# [TASK DIRECTIONS]
Extract all lines from the data beneath that include the word "location".

# [PROVIDED DATA]
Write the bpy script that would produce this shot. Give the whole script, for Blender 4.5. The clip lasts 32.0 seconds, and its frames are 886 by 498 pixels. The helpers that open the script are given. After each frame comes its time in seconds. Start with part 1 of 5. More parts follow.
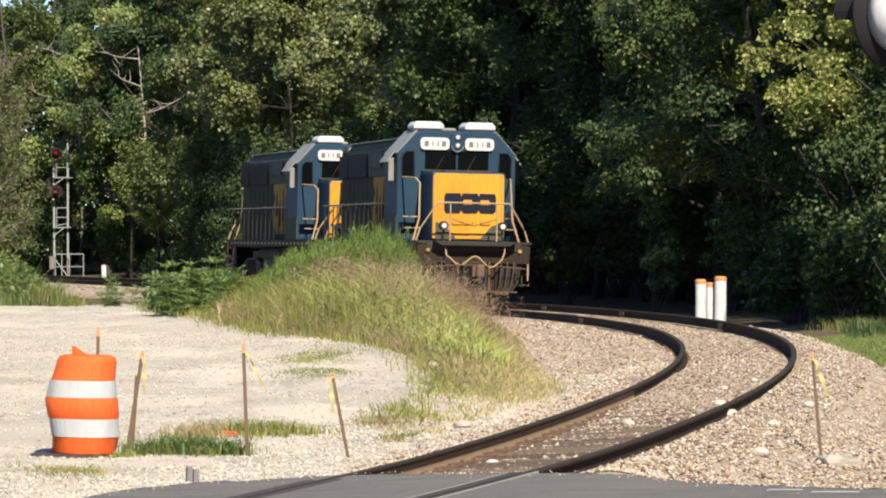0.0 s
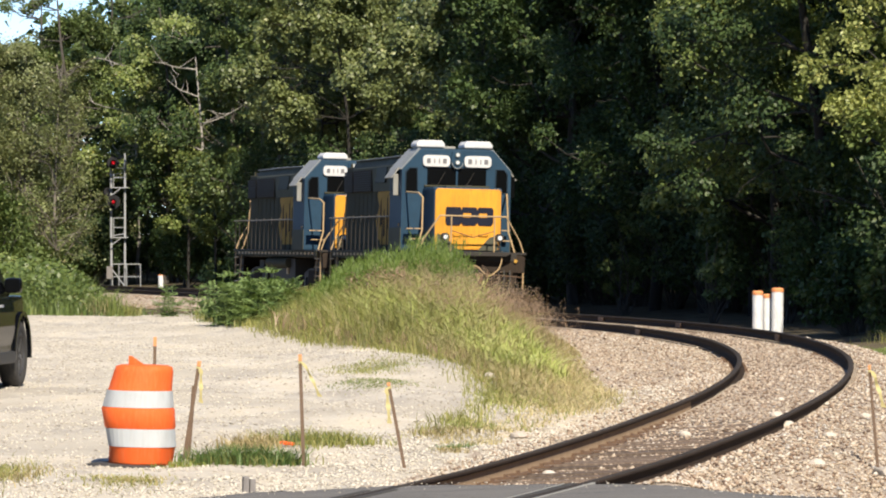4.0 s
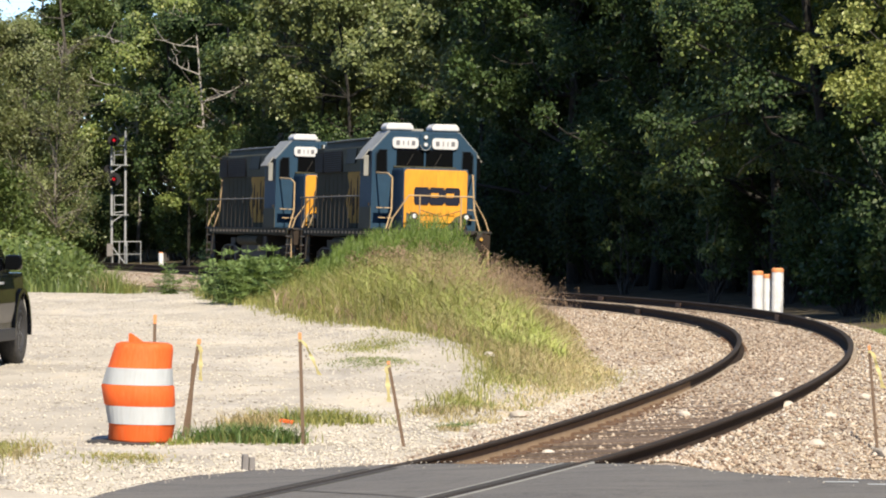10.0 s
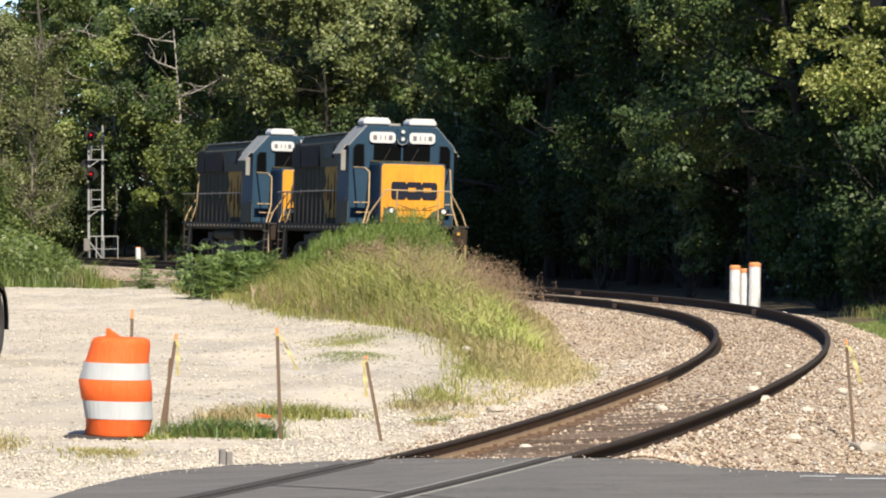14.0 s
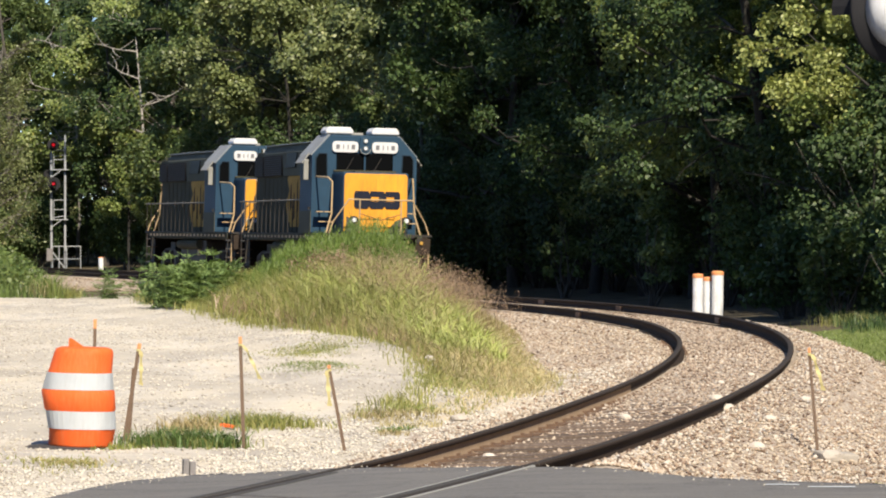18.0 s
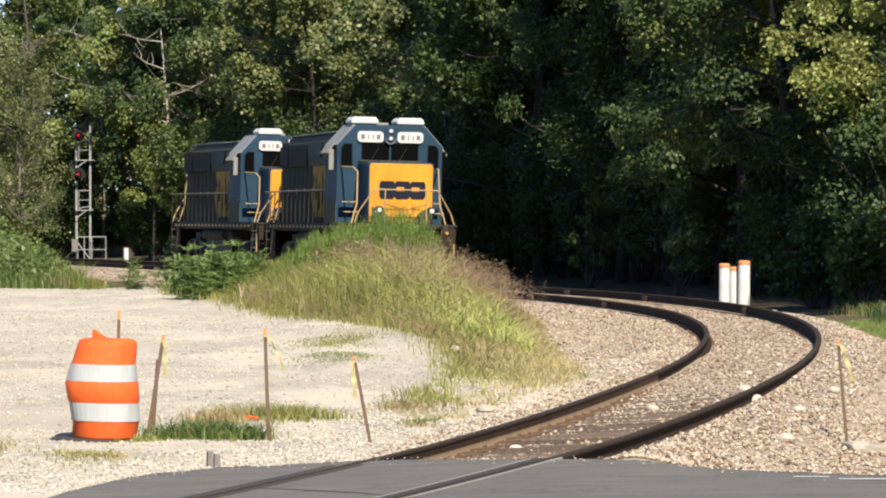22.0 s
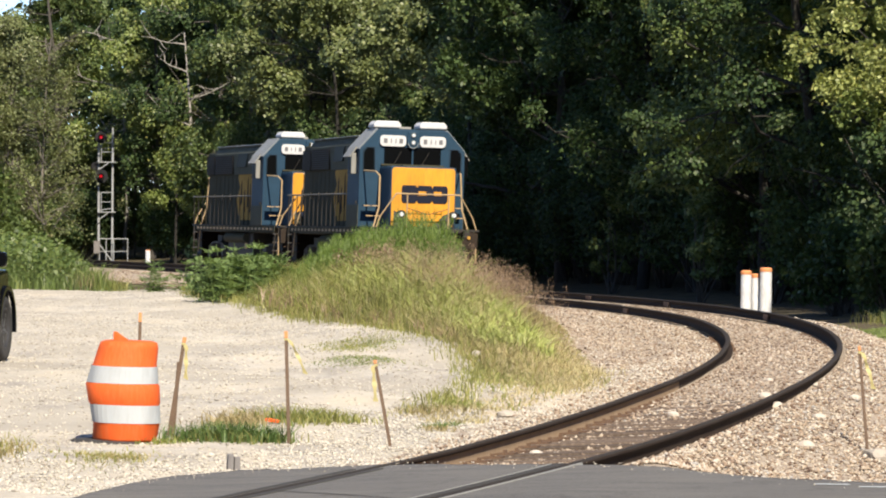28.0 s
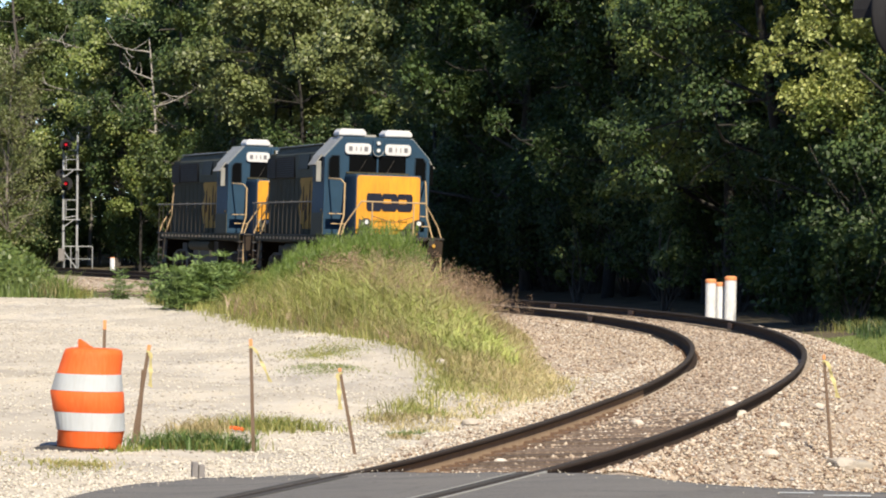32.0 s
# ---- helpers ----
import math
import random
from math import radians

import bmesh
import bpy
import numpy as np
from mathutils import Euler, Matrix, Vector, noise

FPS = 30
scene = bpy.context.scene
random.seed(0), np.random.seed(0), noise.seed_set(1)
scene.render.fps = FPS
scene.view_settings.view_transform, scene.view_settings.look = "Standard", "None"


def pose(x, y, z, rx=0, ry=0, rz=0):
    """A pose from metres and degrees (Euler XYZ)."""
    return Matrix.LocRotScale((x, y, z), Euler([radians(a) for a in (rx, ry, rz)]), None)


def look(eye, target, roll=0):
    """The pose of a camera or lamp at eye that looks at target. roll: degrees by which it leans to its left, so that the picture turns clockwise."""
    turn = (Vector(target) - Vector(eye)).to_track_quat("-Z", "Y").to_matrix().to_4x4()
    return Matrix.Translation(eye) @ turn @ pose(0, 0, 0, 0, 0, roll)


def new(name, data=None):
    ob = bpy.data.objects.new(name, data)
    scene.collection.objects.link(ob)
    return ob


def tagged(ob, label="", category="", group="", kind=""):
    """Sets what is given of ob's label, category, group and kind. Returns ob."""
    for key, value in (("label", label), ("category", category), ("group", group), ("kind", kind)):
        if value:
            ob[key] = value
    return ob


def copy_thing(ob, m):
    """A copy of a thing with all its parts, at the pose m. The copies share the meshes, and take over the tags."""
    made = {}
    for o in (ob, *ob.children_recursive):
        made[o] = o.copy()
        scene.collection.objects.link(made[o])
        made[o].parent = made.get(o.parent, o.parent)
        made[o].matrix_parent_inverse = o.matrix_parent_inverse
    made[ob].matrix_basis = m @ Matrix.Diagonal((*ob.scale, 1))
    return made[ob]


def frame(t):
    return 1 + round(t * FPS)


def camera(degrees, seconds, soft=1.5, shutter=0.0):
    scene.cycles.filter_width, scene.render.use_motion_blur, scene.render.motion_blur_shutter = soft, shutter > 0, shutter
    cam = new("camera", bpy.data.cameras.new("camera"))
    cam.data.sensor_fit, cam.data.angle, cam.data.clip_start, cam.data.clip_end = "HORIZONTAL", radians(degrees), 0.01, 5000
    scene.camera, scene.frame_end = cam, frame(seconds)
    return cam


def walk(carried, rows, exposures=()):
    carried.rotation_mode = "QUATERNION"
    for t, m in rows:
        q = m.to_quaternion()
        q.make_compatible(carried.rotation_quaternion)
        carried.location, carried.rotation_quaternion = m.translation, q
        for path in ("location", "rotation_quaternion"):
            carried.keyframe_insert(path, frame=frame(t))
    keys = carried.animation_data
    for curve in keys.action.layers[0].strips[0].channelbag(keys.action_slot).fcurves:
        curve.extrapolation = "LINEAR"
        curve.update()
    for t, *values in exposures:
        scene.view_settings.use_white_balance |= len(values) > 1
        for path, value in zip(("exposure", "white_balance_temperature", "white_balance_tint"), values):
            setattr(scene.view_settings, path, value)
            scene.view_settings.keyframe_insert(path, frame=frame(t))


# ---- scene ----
EYE_Z = 1.8


def aim(turn, tilt, lean, forth):
    """A hand-held pose: degrees turned left of north, tilted up and leaning; forth: metres of sway."""
    a, b = radians(turn), radians(tilt)
    eye = Vector((0, forth, EYE_Z))
    return look(eye, eye + Vector((-math.sin(a) * math.cos(b), math.cos(a) * math.cos(b), math.sin(b))) * 50, lean)


cam = camera(11.196, 32.0, soft=2.0)
walk(cam, [
    (0.0, aim(-0.8885, -0.3042, -0.274, -0.15)),
    (0.5, aim(-0.3772, -0.2218, -0.370, -0.15)),
    (1.0, aim(0.0333, -0.2110, -0.384, -0.15)),
    (1.5, aim(0.0604, -0.1820, -0.143, -0.15)),
    (2.0, aim(0.0159, -0.1547, -0.054, -0.15)),
    (2.5, aim(-0.1487, -0.2573, -0.086, -0.15)),
    (3.0, aim(-0.1508, -0.1738, -0.121, -0.15)),
    (3.5, aim(-0.2051, -0.1535, -0.134, -0.15)),
    (5.5, aim(0.0233, -0.3396, -0.300, -0.15)),
    (6.0, aim(-0.0600, -0.4057, -0.304, -0.15)),
    (6.5, aim(-0.1162, -0.4065, -0.323, -0.15)),
    (7.0, aim(-0.0281, -0.3745, -0.225, -0.15)),
    (7.5, aim(-0.0228, -0.3487, -0.115, -0.15)),
    (8.0, aim(0.0875, -0.3574, -0.070, -0.15)),
    (8.5, aim(0.1767, -0.4235, -0.045, -0.15)),
    (9.0, aim(0.0000, -0.4369, 0.000, -0.15)),
    (9.5, aim(-0.1846, -0.4137, 0.054, -0.15)),
    (10.0, aim(-0.1655, -0.4343, 0.081, -0.15)),
    (10.5, aim(-0.1412, -0.5122, 0.032, -0.15)),
    (11.0, aim(-0.2486, -0.5248, 0.013, -0.15)),
    (11.5, aim(-0.3147, -0.5384, 0.108, -0.15)),
    (12.0, aim(-0.2135, -0.4887, 0.074, -0.15)),
    (12.5, aim(-0.0964, -0.5023, 0.010, -0.15)),
    (13.0, aim(-0.1087, -0.4861, 0.114, -0.15)),
    (13.5, aim(-0.2610, -0.4227, 0.062, -0.15)),
    (14.0, aim(-0.4545, -0.5026, 0.056, -0.15)),
    (14.5, aim(-0.6082, -0.5332, 0.092, -0.15)),
    (16.5, aim(-0.8567, -0.4486, 0.025, -0.15)),
    (17.0, aim(-0.9194, -0.4050, 0.021, -0.15)),
    (17.5, aim(-0.8979, -0.4158, -0.005, -0.15)),
    (18.0, aim(-0.9237, -0.3867, -0.074, -0.15)),
    (18.5, aim(-0.9390, -0.4087, -0.068, -0.15)),
    (19.0, aim(-0.9053, -0.3460, -0.176, -0.15)),
    (19.5, aim(-0.8812, -0.2938, -0.443, -0.15)),
    (20.0, aim(-0.9332, -0.3481, -0.489, 0.15)),
    (20.5, aim(-0.9006, -0.5034, -0.353, 0.15)),
    (21.0, aim(-0.7851, -0.5308, -0.226, 0.15)),
    (21.5, aim(-0.7252, -0.5008, -0.187, 0.15)),
    (22.0, aim(-0.6012, -0.5134, -0.168, 0.15)),
    (22.5, aim(-0.5873, -0.4751, -0.110, 0.15)),
    (23.0, aim(-0.6619, -0.3982, -0.101, 0.15)),
    (23.5, aim(-0.7605, -0.3523, -0.167, 0.15)),
    (24.0, aim(-0.8095, -0.3974, -0.172, 0.15)),
    (24.5, aim(-0.7729, -0.4320, -0.202, 0.15)),
    (25.0, aim(-0.7221, -0.4188, -0.229, 0.15)),
    (25.5, aim(-0.5565, -0.4354, -0.177, 0.15)),
    (26.0, aim(-0.3961, -0.4861, -0.081, 0.15)),
    (26.5, aim(-0.3811, -0.5329, -0.039, 0.15)),
    (28.5, aim(-0.2910, -0.4414, 0.349, 0.15)),
    (29.0, aim(-0.2709, -0.4448, 0.358, 0.15)),
    (29.5, aim(-0.5399, -0.4366, 0.414, 0.15)),
    (30.0, aim(-0.7831, -0.5493, 0.426, 0.15)),
    (30.5, aim(-0.8179, -0.5759, 0.360, 0.15)),
    (31.0, aim(-0.7936, -0.5644, 0.369, 0.15)),
    (31.5, aim(-0.7566, -0.4429, 0.399, 0.15)),
    (32.0, aim(-0.7702, -0.3504, 0.372, 0.15)),
], [(0.0, 0.86, 6950, 12), (32.0, 0.86, 6950, 12)])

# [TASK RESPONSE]
        carried.location, carried.rotation_quaternion = m.translation, q
        for path in ("location", "rotation_quaternion"):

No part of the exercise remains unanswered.